>> BEGIN

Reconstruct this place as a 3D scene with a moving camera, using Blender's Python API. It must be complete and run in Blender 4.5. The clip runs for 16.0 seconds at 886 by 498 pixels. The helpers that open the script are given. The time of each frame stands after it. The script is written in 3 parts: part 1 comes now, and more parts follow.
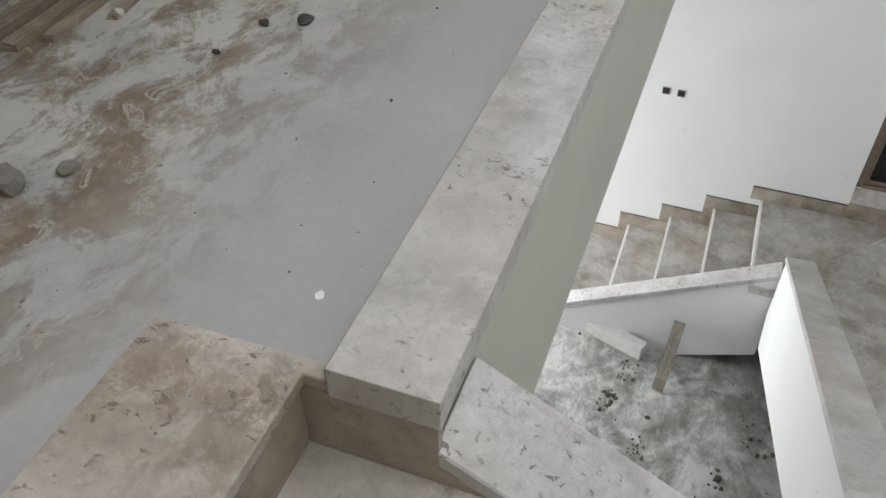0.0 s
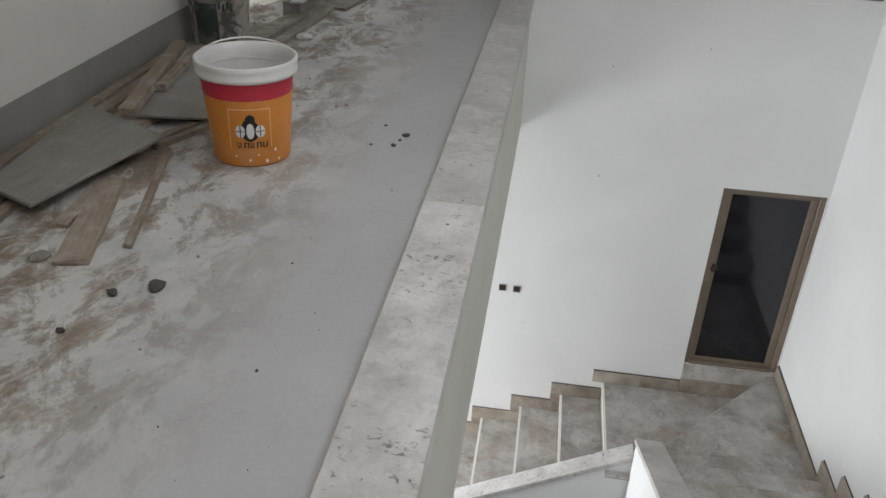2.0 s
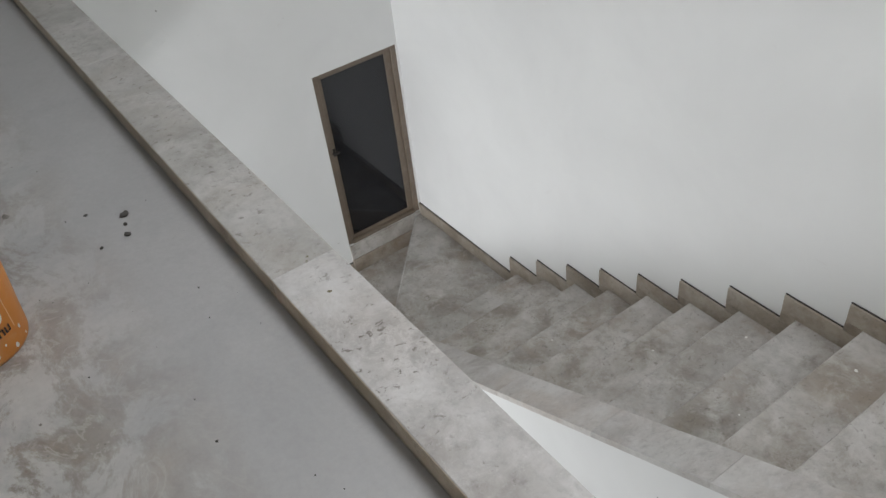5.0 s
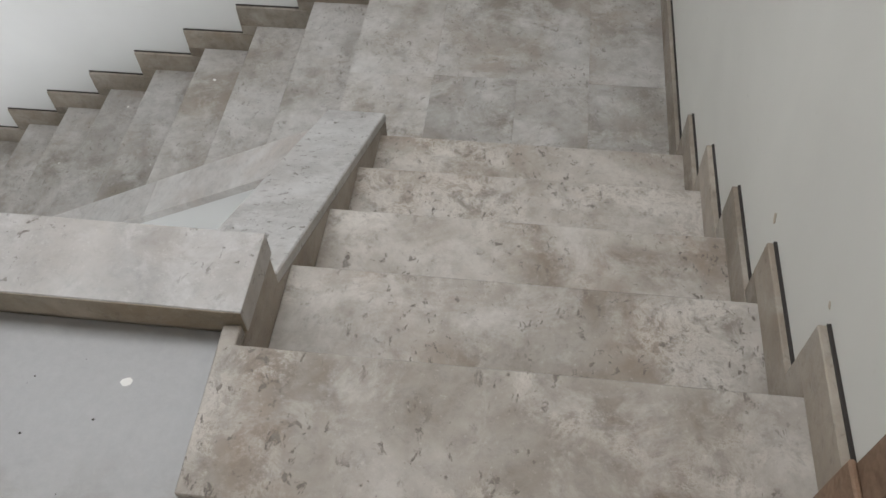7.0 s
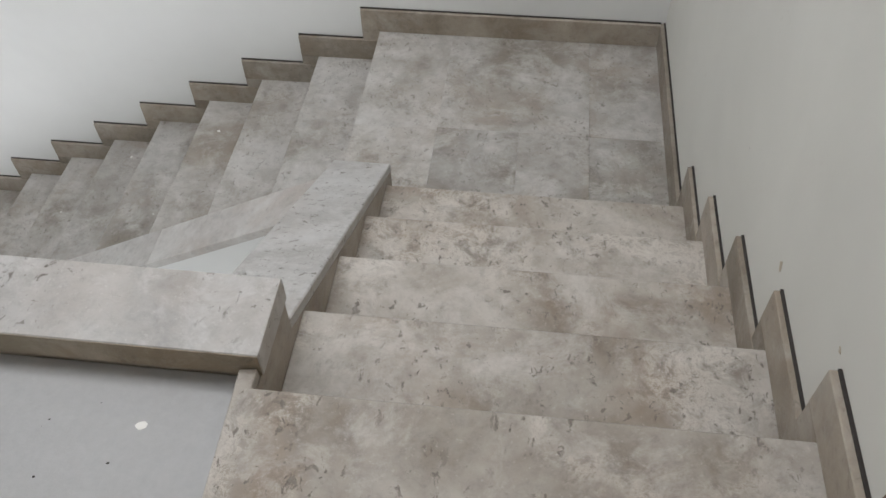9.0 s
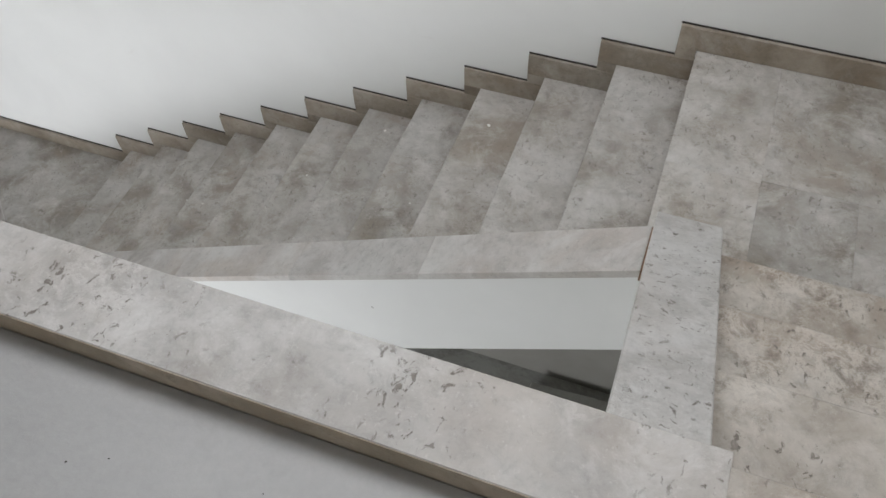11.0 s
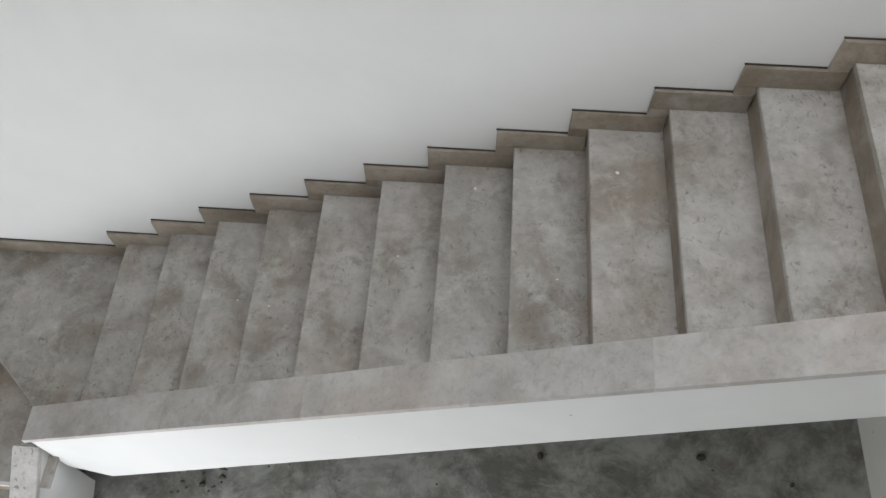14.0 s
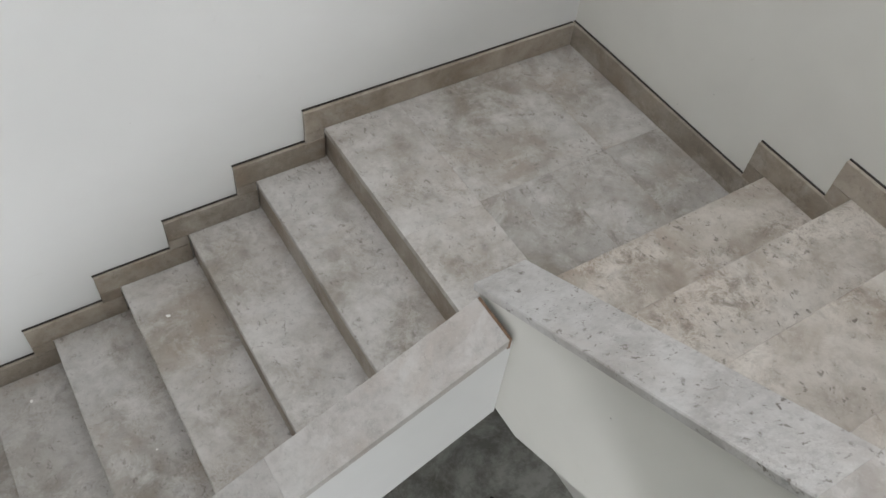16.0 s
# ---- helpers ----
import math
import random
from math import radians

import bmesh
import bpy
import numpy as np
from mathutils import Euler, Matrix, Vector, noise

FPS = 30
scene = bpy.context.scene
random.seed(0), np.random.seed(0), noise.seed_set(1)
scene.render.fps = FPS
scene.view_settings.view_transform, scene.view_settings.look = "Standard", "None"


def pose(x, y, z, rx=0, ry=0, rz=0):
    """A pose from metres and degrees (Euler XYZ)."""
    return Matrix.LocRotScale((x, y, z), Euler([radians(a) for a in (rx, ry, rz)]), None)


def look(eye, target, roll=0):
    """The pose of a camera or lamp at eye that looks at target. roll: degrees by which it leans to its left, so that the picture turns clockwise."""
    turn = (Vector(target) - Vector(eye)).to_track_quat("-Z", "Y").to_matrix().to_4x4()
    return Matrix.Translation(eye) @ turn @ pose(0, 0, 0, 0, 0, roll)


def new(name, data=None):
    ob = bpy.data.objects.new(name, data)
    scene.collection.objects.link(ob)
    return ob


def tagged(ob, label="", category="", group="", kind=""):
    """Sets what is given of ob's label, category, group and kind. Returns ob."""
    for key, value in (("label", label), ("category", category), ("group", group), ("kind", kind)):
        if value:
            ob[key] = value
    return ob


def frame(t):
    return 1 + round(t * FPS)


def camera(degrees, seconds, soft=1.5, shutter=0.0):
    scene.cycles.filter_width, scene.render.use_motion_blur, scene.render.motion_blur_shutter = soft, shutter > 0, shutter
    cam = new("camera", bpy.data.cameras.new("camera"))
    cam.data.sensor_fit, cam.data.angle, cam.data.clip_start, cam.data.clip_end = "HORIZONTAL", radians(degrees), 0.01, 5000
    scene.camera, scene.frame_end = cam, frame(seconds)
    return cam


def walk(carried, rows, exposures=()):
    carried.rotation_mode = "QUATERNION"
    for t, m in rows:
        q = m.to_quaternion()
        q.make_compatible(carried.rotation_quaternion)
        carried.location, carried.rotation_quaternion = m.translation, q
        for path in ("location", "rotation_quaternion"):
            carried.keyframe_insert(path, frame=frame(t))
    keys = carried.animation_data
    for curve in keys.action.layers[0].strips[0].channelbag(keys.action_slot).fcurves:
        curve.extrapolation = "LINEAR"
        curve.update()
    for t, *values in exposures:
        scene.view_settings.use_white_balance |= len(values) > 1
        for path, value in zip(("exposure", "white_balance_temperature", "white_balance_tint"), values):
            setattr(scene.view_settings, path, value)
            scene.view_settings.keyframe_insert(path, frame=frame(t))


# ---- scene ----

>> END

- **What is asked**
Set down all the data again exactly as above, pictures excluded.

- **Correct result**
Reconstruct this place as a 3D scene with a moving camera, using Blender's Python API. It must be complete and run in Blender 4.5. The clip runs for 16.0 seconds at 886 by 498 pixels. The helpers that open the script are given. The time of each frame stands after it. The script is written in 3 parts: part 1 comes now, and more parts follow.
0.0 s
2.0 s
5.0 s
7.0 s
9.0 s
11.0 s
14.0 s
16.0 s
# ---- helpers ----
import math
import random
from math import radians

import bmesh
import bpy
import numpy as np
from mathutils import Euler, Matrix, Vector, noise

FPS = 30
scene = bpy.context.scene
random.seed(0), np.random.seed(0), noise.seed_set(1)
scene.render.fps = FPS
scene.view_settings.view_transform, scene.view_settings.look = "Standard", "None"


def pose(x, y, z, rx=0, ry=0, rz=0):
    """A pose from metres and degrees (Euler XYZ)."""
    return Matrix.LocRotScale((x, y, z), Euler([radians(a) for a in (rx, ry, rz)]), None)


def look(eye, target, roll=0):
    """The pose of a camera or lamp at eye that looks at target. roll: degrees by which it leans to its left, so that the picture turns clockwise."""
    turn = (Vector(target) - Vector(eye)).to_track_quat("-Z", "Y").to_matrix().to_4x4()
    return Matrix.Translation(eye) @ turn @ pose(0, 0, 0, 0, 0, roll)


def new(name, data=None):
    ob = bpy.data.objects.new(name, data)
    scene.collection.objects.link(ob)
    return ob


def tagged(ob, label="", category="", group="", kind=""):
    """Sets what is given of ob's label, category, group and kind. Returns ob."""
    for key, value in (("label", label), ("category", category), ("group", group), ("kind", kind)):
        if value:
            ob[key] = value
    return ob


def frame(t):
    return 1 + round(t * FPS)


def camera(degrees, seconds, soft=1.5, shutter=0.0):
    scene.cycles.filter_width, scene.render.use_motion_blur, scene.render.motion_blur_shutter = soft, shutter > 0, shutter
    cam = new("camera", bpy.data.cameras.new("camera"))
    cam.data.sensor_fit, cam.data.angle, cam.data.clip_start, cam.data.clip_end = "HORIZONTAL", radians(degrees), 0.01, 5000
    scene.camera, scene.frame_end = cam, frame(seconds)
    return cam


def walk(carried, rows, exposures=()):
    carried.rotation_mode = "QUATERNION"
    for t, m in rows:
        q = m.to_quaternion()
        q.make_compatible(carried.rotation_quaternion)
        carried.location, carried.rotation_quaternion = m.translation, q
        for path in ("location", "rotation_quaternion"):
            carried.keyframe_insert(path, frame=frame(t))
    keys = carried.animation_data
    for curve in keys.action.layers[0].strips[0].channelbag(keys.action_slot).fcurves:
        curve.extrapolation = "LINEAR"
        curve.update()
    for t, *values in exposures:
        scene.view_settings.use_white_balance |= len(values) > 1
        for path, value in zip(("exposure", "white_balance_temperature", "white_balance_tint"), values):
            setattr(scene.view_settings, path, value)
            scene.view_settings.keyframe_insert(path, frame=frame(t))


# ---- scene ----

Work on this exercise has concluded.